The risks behind a familiar machine
To most spectators, the ice resurfacer is the friendliest piece of heavy equipment they will ever see up close. Kids wave at the driver. Adults check their phones. The machine’s slow, methodical laps feel about as dangerous as a riding lawnmower on a golf course.
That perception obscures real hazards. Operators work in confined spaces surrounded by dasher boards, player benches, and narrow gates. Backing through doorways, often the only way to exit the ice surface, requires precise spatial awareness. Overhead doors add another variable: if one is partially closed, improperly positioned, or if the driver misjudges clearance, the consequences involve tons of moving metal in a space with very little room for error.
Fatal incidents involving ice resurfacers are rare but not unprecedented. In most community rinks, resurfacer operators are recreation department employees, not industrial equipment specialists. Training requirements vary by municipality, and there is no single national standard governing who can drive these machines or how facilities must design their access points.

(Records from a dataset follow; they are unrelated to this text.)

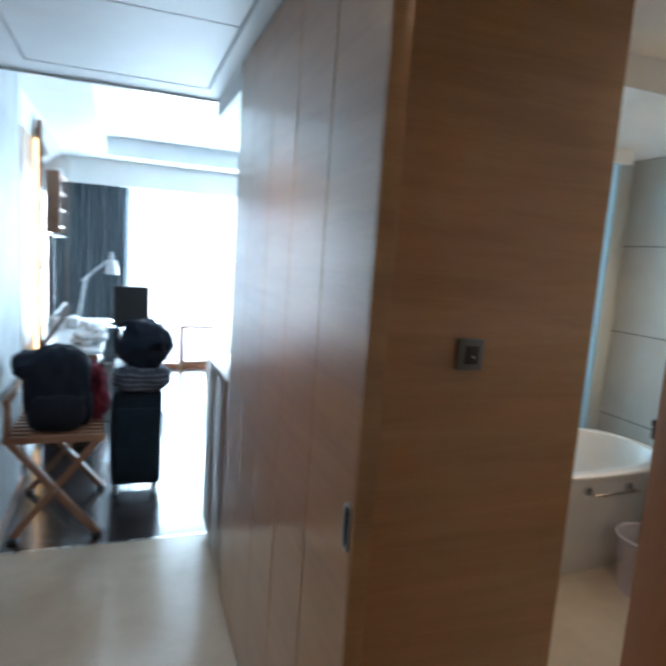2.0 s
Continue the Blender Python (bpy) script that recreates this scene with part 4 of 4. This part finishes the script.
def desk_lamp(x, y):
    t = thing("desk_lamp", x, y, 0.75, "white adjustable desk lamp with a conical shade", "lamp")
    bm, _ = lathe(bmesh.new(), [(0.002, 0.751), (0.10, 0.751), (0.10, 0.765), (0.09, 0.775), (0.012, 0.78)], x, y, 32)
    part("base", bm, M_WHITE, t)
    part("arm", tubed([(x, y, 0.77), (x + 0.07, y, 1.19)], 0.011, 12), M_WHITE, t)
    part("arm", tubed([(x + 0.03, y, 1.165), (x + 0.30, y, 1.405)], 0.010, 12), M_WHITE, t)
    bm, _ = lathe(bmesh.new(), [(0.004, 1.395), (0.046, 1.385), (0.050, 1.37), (0.066, 1.25), (0.063, 1.25), (0.046, 1.368)], x + 0.315, y, 28)
    part("shade", bm, M_WHITE, t, "white conical shade")
    part("pin", tubed([(x + 0.305, y, 1.39), (x + 0.305, y, 1.47)], [0.02, 0.012], 12), M_WHITE, t)
    part("joint", tubed([(x + 0.07, y - 0.02, 1.19), (x + 0.07, y + 0.02, 1.19)], 0.022, 16), M_WHITE, t)


desk_lamp(0.75, 7.2)
single("plastic_bag", lump(0.93, 5.98, 0.825, 0.12, 0.16, 0.085, 2.2, 0.45, 2, 40, 22, 0.86), M_WHITE, "knotted white plastic bag on the desk", "bag")
single("magazine", boxed(0.86, 1.0, 5.63, 5.74, 0.7505, 0.757, bevel=0.002), M_LINEN, "small folded leaflet on the desk", "leaflet")
single("telephone", lump(0.74, 6.85, 0.80, 0.07, 0.10, 0.06, 3.5, 0.1, 9, 28, 14, 0.82), M_WHITE, "white telephone on the desk", "telephone")

ch = thing("office_chair", 1.3, 6.3, 0, "black office chair with a square back", "chair")
part("backrest", boxed(1.10, 1.39, 6.15, 6.20, 0.86, 1.215, bevel=0.02, seg=3), M_BLACK, ch)
part("seat", boxed(1.10, 1.42, 6.2, 6.62, 0.44, 0.50, bevel=0.02, seg=3), M_BLACK, ch)
part("spine", boxed(1.24, 1.28, 6.165, 6.23, 0.46, 0.88, bevel=0.005), M_BLACK, ch)
part("post", tubed([(1.26, 6.4, 0.08), (1.26, 6.4, 0.44)], 0.025, 16), M_STEEL, ch)
for k in range(5):
    a = k * math.tau / 5 + 0.3
    ex, ey = 1.26 + 0.24 * math.cos(a), 6.4 + 0.24 * math.sin(a)
    fo = part("foot", tubed([(1.26, 6.4, 0.10), (ex, ey, 0.06)], [0.022, 0.014], 12), M_BLACK, ch)
    part("castor", tubed([(ex, ey - 0.012, 0.027), (ex, ey + 0.012, 0.027)], 0.027, 16), M_BLACK, fo)


# ---- luggage rack and bags ----
def luggage_rack():
    x0, x1, y0, y1, z = 0.632, 1.085, 4.19, 4.82, 0.555
    t = thing("luggage_rack", 0.85, 4.45, 0, "folding beech luggage rack with crossed legs", "luggage rack")
    for y in (y0, y1):
        for a, b in ((x0 + 0.02, x1 - 0.02), (x1 - 0.02, x0 + 0.02)):
            s = 0.012 if a < b else -0.012
            bm = tubed([(a, y + s, 0.015), ((a + b) / 2, y + s, 0.275), (b, y + s, z - 0.02)], 0.024, 4)
            part("leg", bm, M_WOOD_RACK, t)
        part("bolt", tubed([((x0 + x1) / 2, y - 0.035, 0.275), ((x0 + x1) / 2, y + 0.035, 0.275)], 0.008, 10), M_STEEL, t)
        part("end_rail", boxed(x0 - 0.015, x1 + 0.015, y - 0.02, y + 0.02, z - 0.025, z + 0.012, bevel=0.006), M_WOOD_RACK, t)
        part("foot_pad", boxed(x0 + 0.0, x0 + 0.05, y - 0.03, y + 0.03, 0.0, 0.02, bevel=0.004), M_BLACK, t)
        part("foot_pad", boxed(x1 - 0.05, x1, y - 0.03, y + 0.03, 0.0, 0.02, bevel=0.004), M_BLACK, t)
    for i in range(9):
        y = y0 + 0.045 + i * 0.066
        part("slat", boxed(x0, x1, y, y + 0.03, z, z + 0.012, bevel=0.003, seg=1), M_WOOD_RACK, t)
    for y in (y0, y1):
        part("back_post", boxed(x0 - 0.01, x0 + 0.022, y - 0.016, y + 0.016, z + 0.012, 0.745, bevel=0.004), M_WOOD_RACK, t)
    part("back_rail", boxed(x0 - 0.012, x0 + 0.022, y0 - 0.03, y1 + 0.03, 0.735, 0.768, bevel=0.006), M_WOOD_RACK, t)


luggage_rack()
bp = thing("backpack", 0.84, 4.40, 0.567, "stuffed black backpack on a luggage rack", "backpack")
part("body", lump(0.850, 4.37, 0.778, 0.168, 0.15, 0.240, 2.7, 0.10, 4, 56, 34, 0.88), M_NAVY, bp)
part("pocket", lump(0.862, 4.25, 0.675, 0.135, 0.05, 0.105, 3.0, 0.08, 7, 40, 22, 0.9), M_NAVY, bp)
part("side_pocket", lump(0.975, 4.36, 0.675, 0.060, 0.10, 0.105, 2.4, 0.12, 3, 32, 20, 0.9), M_NAVY, bp)
part("top_flap", lump(0.722, 4.36, 0.905, 0.092, 0.115, 0.080, 2.3, 0.14, 11, 40, 20, 0.9), M_NAVY, bp)
part("handle", tubed([*arc((0.76, 4.35, 0.985), (0.80, 4.35, 1.03), (0.85, 4.35, 0.985), 8)], 0.009, 8), M_NAVY, bp)
single("red_jacket", lump(1.045, 4.50, 0.714, 0.060, 0.12, 0.158, 2.1, 0.5, 6, 56, 36, 0.92), M_RED, "crumpled crimson jacket stuffed beside a backpack", "jacket")

sc = thing("suitcase", 1.265, 4.78, 0, "upright dark blue cloth suitcase on castors", "suitcase")
part("shell", boxed(1.122, 1.424, 4.66, 4.92, 0.065, 0.668, bevel=0.035, seg=4), M_SUITCASE, sc)
part("pocket", boxed(1.15, 1.395, 4.64, 4.665, 0.12, 0.57, bevel=0.012, seg=3), M_SUITCASE, sc)
part("zip", tubed([(1.117, 4.70, 0.12), (1.117, 4.70, 0.62)], 0.005, 8), M_BLACK, sc)
for x in (1.15, 1.385):
    for y in (4.69, 4.89):
        part("castor", tubed([(x - 0.012, y, 0.024), (x + 0.012, y, 0.024)], 0.024, 16), M_BLACK, sc)
        part("fork", boxed(x - 0.016, x + 0.016, y - 0.012, y + 0.012, 0.03, 0.068, bevel=0.003), M_BLACK, sc)
part("side_handle", tubed([(1.428, 4.78, 0.34), *arc((1.44, 4.78, 0.36), (1.445, 4.78, 0.42), (1.44, 4.78, 0.48), 6), (1.428, 4.78, 0.50)], 0.008, 8), M_BLACK, sc)
for x in (1.18, 1.20):
    part("pull_bar", tubed([(x, 4.88, 0.70), (x, 4.88, 1.02)], 0.006, 8), M_STEEL, sc)
single("folded_jumper", lump(1.30, 4.77, 0.739, 0.172, 0.16, 0.083, 2.8, 0.18, 3, 44, 20, 0.85), M_PLAID, "folded dark plaid jumper on a suitcase", "jumper")
sb = thing("sports_bag", 1.30, 4.77, 0.83, "round black sports bag on top of a suitcase", "bag")
part("body", lump(1.312, 4.77, 0.950, 0.160, 0.125, 0.156, 2.3, 0.17, 12, 48, 30, 0.88), M_NAVY, sb)
for k in range(3):
    bm = bmesh.new()
    x = 1.352 + k * 0.024
    h = 0.018 + 0.014 * k
    vs = [bm.verts.new(p) for p in ((x, 4.636, 0.935), (x + 0.018, 4.636, 0.935), (x + 0.018 - 0.016, 4.636, 0.935 + h), (x - 0.016, 4.636, 0.935 + h))]
    bm.faces.new(vs)
    bmesh.ops.solidify(bm, geom=bm.faces[:], thickness=0.004)
    part("stripe", bm, M_STICKERWHITE, sb, "slanted white stripe")
part("strap", tubed([(1.15, 4.72, 0.90), *arc((1.14, 4.70, 0.98), (1.14, 4.69, 1.10), (1.22, 4.72, 1.10), 8)], 0.012, 8), M_NAVY, sb)


# ---- window side ----
def side_table(x0, x1, y0, y1, h):
    t = thing("side_table", (x0 + x1) / 2, (y0 + y1) / 2, 0, "small open-framed wooden side table by the window", "side table")
    part("top", boxed(x0, x1, y0, y1, h - 0.03, h, bevel=0.004), M_WOOD_RACK, t)
    for x in (x0 + 0.02, x1 - 0.05):
        for y in (y0 + 0.02, y1 - 0.05):
            part("leg", boxed(x, x + 0.03, y, y + 0.03, 0.0, h - 0.03, bevel=0.003), M_WOOD_RACK, t)
    part("rail", boxed(x0 + 0.05, x1 - 0.05, y0 + 0.03, y0 + 0.05, 0.16, 0.20, bevel=0.003), M_WOOD_RACK, t)


side_table(1.825, 2.235, 7.95, 8.35, 0.64)
single("pouffe", lump(2.62, 7.7, 0.24, 0.26, 0.26, 0.27, 2.8, 0.03, 8, 40, 24, 0.88), M_LINEN, "round white upholstered pouffe", "pouffe")

bed = thing("bed", 3.45, 6.9, 0, "unmade double bed in white linen", "bed")
part("base", boxed(2.45, 4.38, 6.0, 7.75, 0.0, 0.32, bevel=0.01), M_WOOD_DARK, bed)


def duvet(u, v):
    x, y = 2.24 + 2.14 * u, 5.86 + 2.04 * v
    ex, ey = max(0.0, (0.08 - u) / 0.08), max(0.0, max(0.075 - v, v - 0.925) / 0.075)
    e = min(1.0, max(ex, ey))
    z = 0.53 + 0.05 * noise.noise(Vector((u * 5, v * 5, 3))) + 0.035 * noise.noise(Vector((u * 14, v * 14, 4)))
    drop = 0.40 * e ** 0.8
    return (x + 0.035 * math.sin(v * 34 + 3 * noise.noise(Vector((v * 6, 0, 1)))) * ex, y + 0.02 * math.sin(u * 34) * ey, max(z - drop, 0.12))


part("duvet", sheet(duvet, 70, 60, 0.03), M_LINEN, bed, "rumpled white duvet")
part("headboard", boxed(4.40, 4.49, 5.85, 7.9, 0.0, 1.1, bevel=0.01), M_WOOD_DARK, bed)
for y in (6.4, 7.4):
    p = lump(3.95, y, 0.735, 0.24, 0.36, 0.20, 2.6, 0.12, y, 44, 26, 0.9)
    single("pillow", p, M_LINEN, "plump white pillow on the bed", "pillow", "bed pillows")
ns = thing("nightstand", 4.0, 8.1, 0, "low dark bedside cabinet by the curtain", "cabinet")
part("body", boxed(3.72, 4.3, 7.95, 8.38, 0.0, 0.52, bevel=0.006), M_WOOD_DARK, ns)
pl = thing("pendant_lamp", 3.98, 8.1, 1.6, "white drum pendant lamp over the bedside", "lamp")
part("cord", tubed([(3.98, 8.1, 1.81), (3.98, 8.1, 2.52)], 0.004, 8), M_WHITE, pl)
bm, _ = lathe(bmesh.new(), [(0.002, 1.81), (0.16, 1.81), (0.163, 1.69), (0.159, 1.69), (0.157, 1.805)], 3.98, 8.1, 40)
part("shade", bm, M_WHITE, pl, "white drum shade")
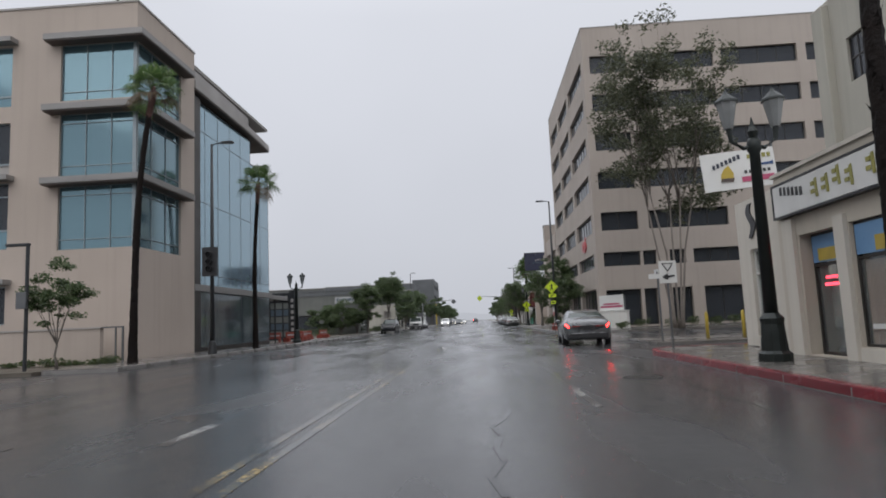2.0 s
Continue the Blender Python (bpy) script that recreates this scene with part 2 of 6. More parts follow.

Safety questions the city now faces
The City of Fort Collins has said it is reviewing the circumstances of the collision and evaluating how to prevent a recurrence. A formal statement posted to the city’s website acknowledged the gravity of losing an employee at the facility.
That review will likely need to address several practical questions: Was the overhead door fully open at the time of the collision? Are backup cameras or proximity sensors installed on the resurfacer? Does the facility use spotters when the machine reverses through doorways? Are overhead doors equipped with auto-stop sensors that detect obstructions?
It is not yet clear whether the federal Occupational Safety and Health Administration (OSHA) has opened its own investigation. Under federal rules, OSHA can investigate any workplace fatality, and employers are required to report deaths within eight hours. Municipal employers in Colorado fall under state OSHA jurisdiction, which operates under a federally approved state plan. As of early March 2026, neither the city nor state regulators have publicly disclosed findings.
Across the ice rink industry, incidents like this one tend to prompt facility managers elsewhere to re-examine their own procedures. The question for Fort Collins, and for every community rink that operates similar equipment, is whether existing protocols treated the resurfacer as the industrial machine it is or as something closer to a golf cart.
Moving forward at EPIC
EPIC has returned to its regular schedule. The resurfacer still rolls out between sessions, smoothing the ice for the next group of skaters. But the routine now carries weight it did not have before January 28.
Staff who worked with Lunas watch the machine make its laps knowing what the job can cost. Parents who once smiled as their kids pressed their faces to the glass during resurfacing may see the moment differently now. The hum of the engine is the same. The context around it has changed permanently.
For Fort Collins, the hope is straightforward: that whatever the investigation reveals will lead to concrete changes, not just at EPIC but at rinks that face identical risks every day. Daniel Lunas deserves that much. So does the next person who climbs behind the wheel of a resurfacer and backs toward a doorway, trusting that the routine will hold.